Exercise instructions →
Write out the listing, please, but only from its first line through the line containing "import random", exactly as given and without pictures.

— START Source excerpt —

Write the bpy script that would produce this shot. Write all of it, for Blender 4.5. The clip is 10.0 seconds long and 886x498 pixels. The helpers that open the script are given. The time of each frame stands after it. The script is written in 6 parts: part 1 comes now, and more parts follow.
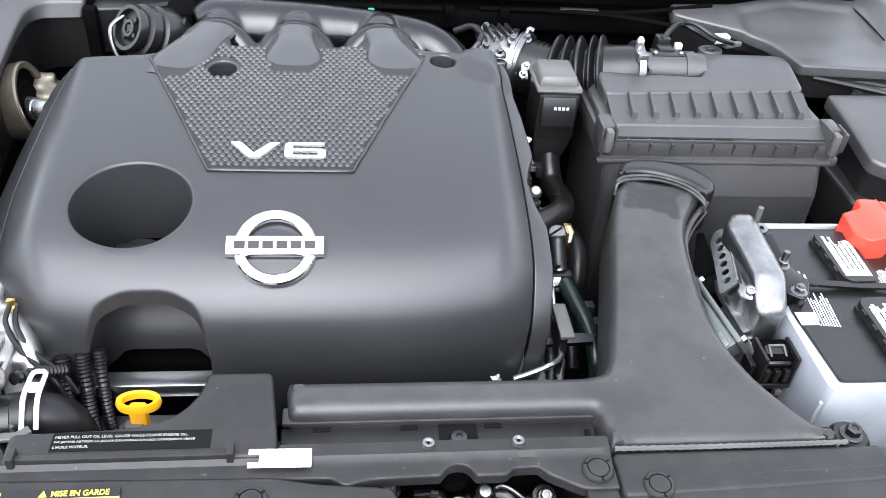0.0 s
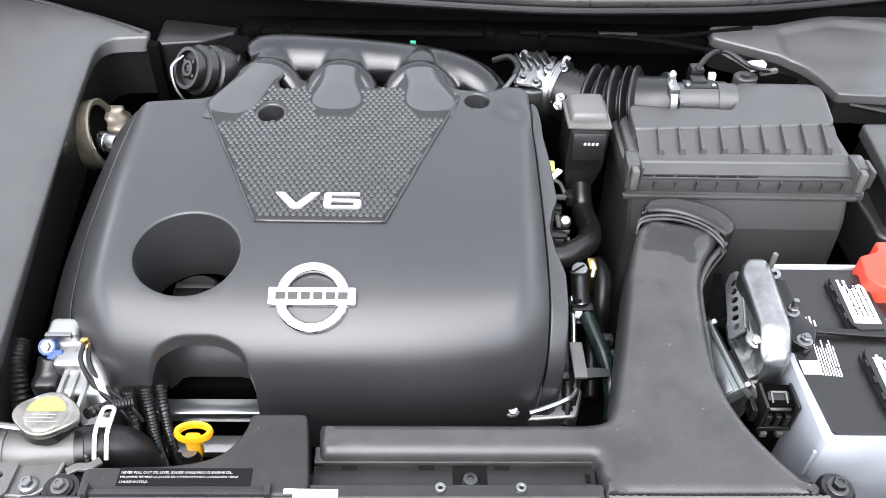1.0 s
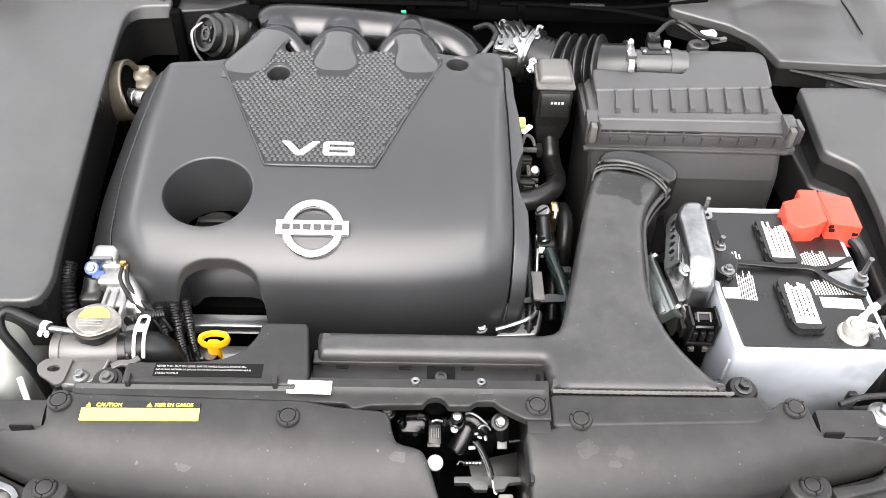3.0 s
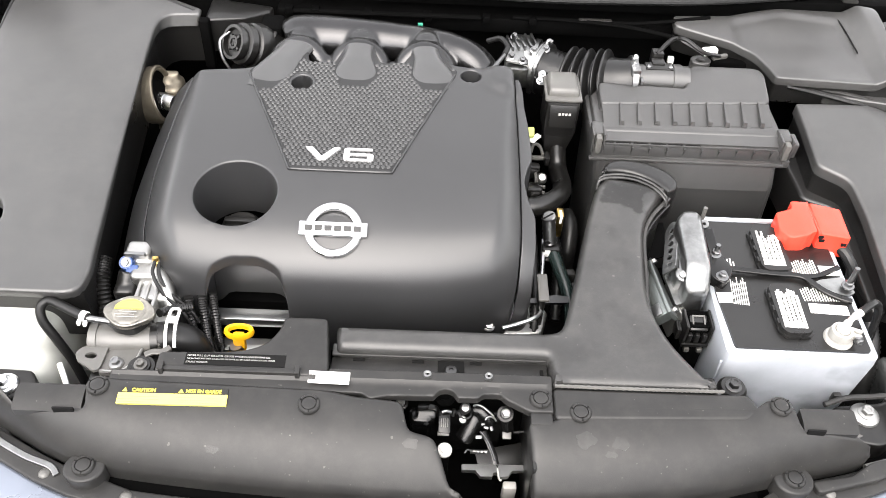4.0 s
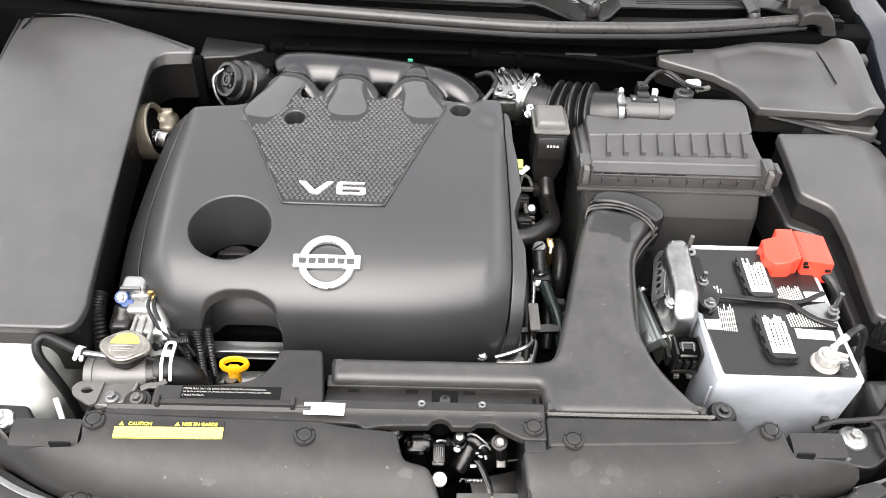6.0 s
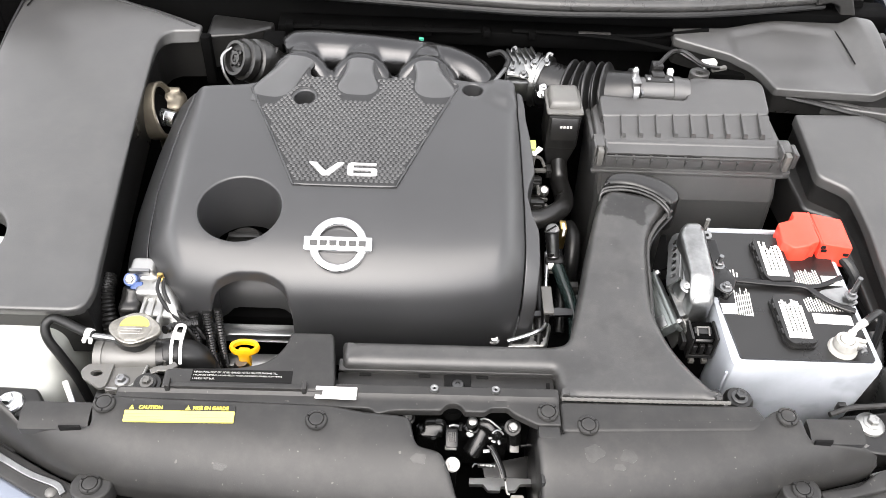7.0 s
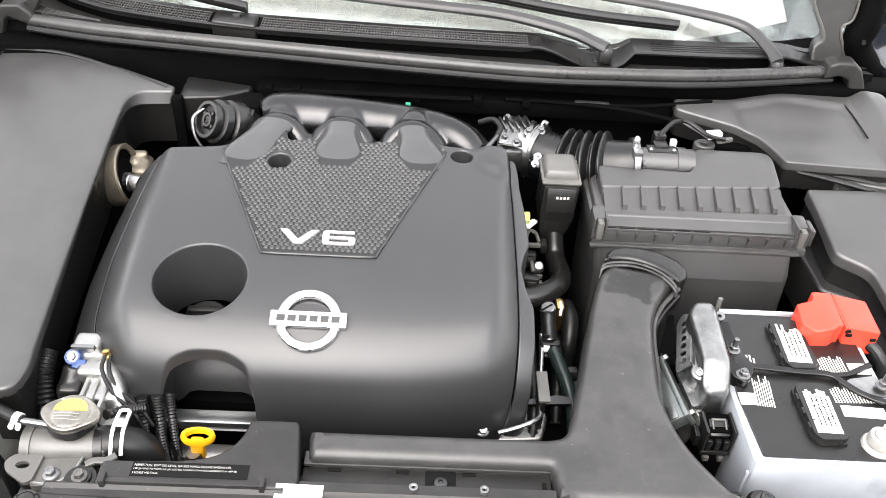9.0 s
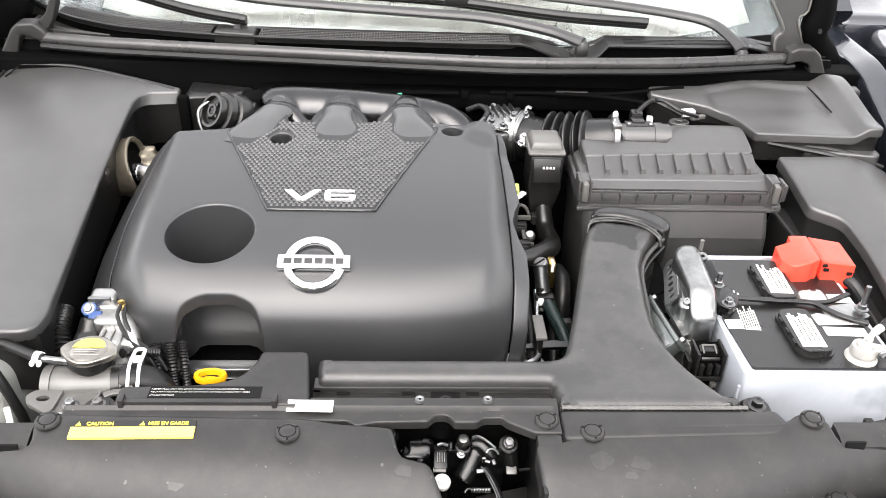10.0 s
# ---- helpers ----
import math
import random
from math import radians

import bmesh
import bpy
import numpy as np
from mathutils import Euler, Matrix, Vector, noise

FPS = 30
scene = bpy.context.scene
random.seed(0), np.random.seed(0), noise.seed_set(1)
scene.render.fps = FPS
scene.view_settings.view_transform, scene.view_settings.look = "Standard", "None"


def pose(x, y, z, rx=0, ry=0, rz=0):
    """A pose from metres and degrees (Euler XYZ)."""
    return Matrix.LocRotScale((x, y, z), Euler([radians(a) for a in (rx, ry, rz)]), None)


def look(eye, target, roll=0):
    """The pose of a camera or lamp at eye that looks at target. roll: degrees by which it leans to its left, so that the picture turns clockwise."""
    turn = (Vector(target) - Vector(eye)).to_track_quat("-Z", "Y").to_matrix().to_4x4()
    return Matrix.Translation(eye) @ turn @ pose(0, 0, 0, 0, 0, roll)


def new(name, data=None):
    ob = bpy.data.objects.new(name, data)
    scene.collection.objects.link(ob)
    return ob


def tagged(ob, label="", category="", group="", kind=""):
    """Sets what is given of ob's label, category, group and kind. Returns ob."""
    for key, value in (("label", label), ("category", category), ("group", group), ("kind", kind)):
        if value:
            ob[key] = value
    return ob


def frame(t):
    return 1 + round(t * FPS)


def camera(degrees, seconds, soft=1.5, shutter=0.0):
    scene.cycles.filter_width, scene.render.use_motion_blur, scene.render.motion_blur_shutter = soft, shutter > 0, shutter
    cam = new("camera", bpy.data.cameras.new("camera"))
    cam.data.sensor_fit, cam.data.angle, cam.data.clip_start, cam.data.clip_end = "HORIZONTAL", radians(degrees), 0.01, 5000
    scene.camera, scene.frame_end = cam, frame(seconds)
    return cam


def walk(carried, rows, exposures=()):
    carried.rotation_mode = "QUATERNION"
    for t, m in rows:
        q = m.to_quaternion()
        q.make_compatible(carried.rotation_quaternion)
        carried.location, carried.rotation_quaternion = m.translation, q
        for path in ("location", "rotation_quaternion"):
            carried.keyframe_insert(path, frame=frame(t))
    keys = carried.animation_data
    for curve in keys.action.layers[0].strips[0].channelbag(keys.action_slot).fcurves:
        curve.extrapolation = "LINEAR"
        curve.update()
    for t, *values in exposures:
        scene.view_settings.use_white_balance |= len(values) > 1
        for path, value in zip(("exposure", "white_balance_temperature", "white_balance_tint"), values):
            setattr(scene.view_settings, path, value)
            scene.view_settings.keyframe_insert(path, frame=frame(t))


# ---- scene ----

— END Source excerpt —

Result below →
Write the bpy script that would produce this shot. Write all of it, for Blender 4.5. The clip is 10.0 seconds long and 886x498 pixels. The helpers that open the script are given. The time of each frame stands after it. The script is written in 6 parts: part 1 comes now, and more parts follow.
0.0 s
1.0 s
3.0 s
4.0 s
6.0 s
7.0 s
9.0 s
10.0 s
# ---- helpers ----
import math
import random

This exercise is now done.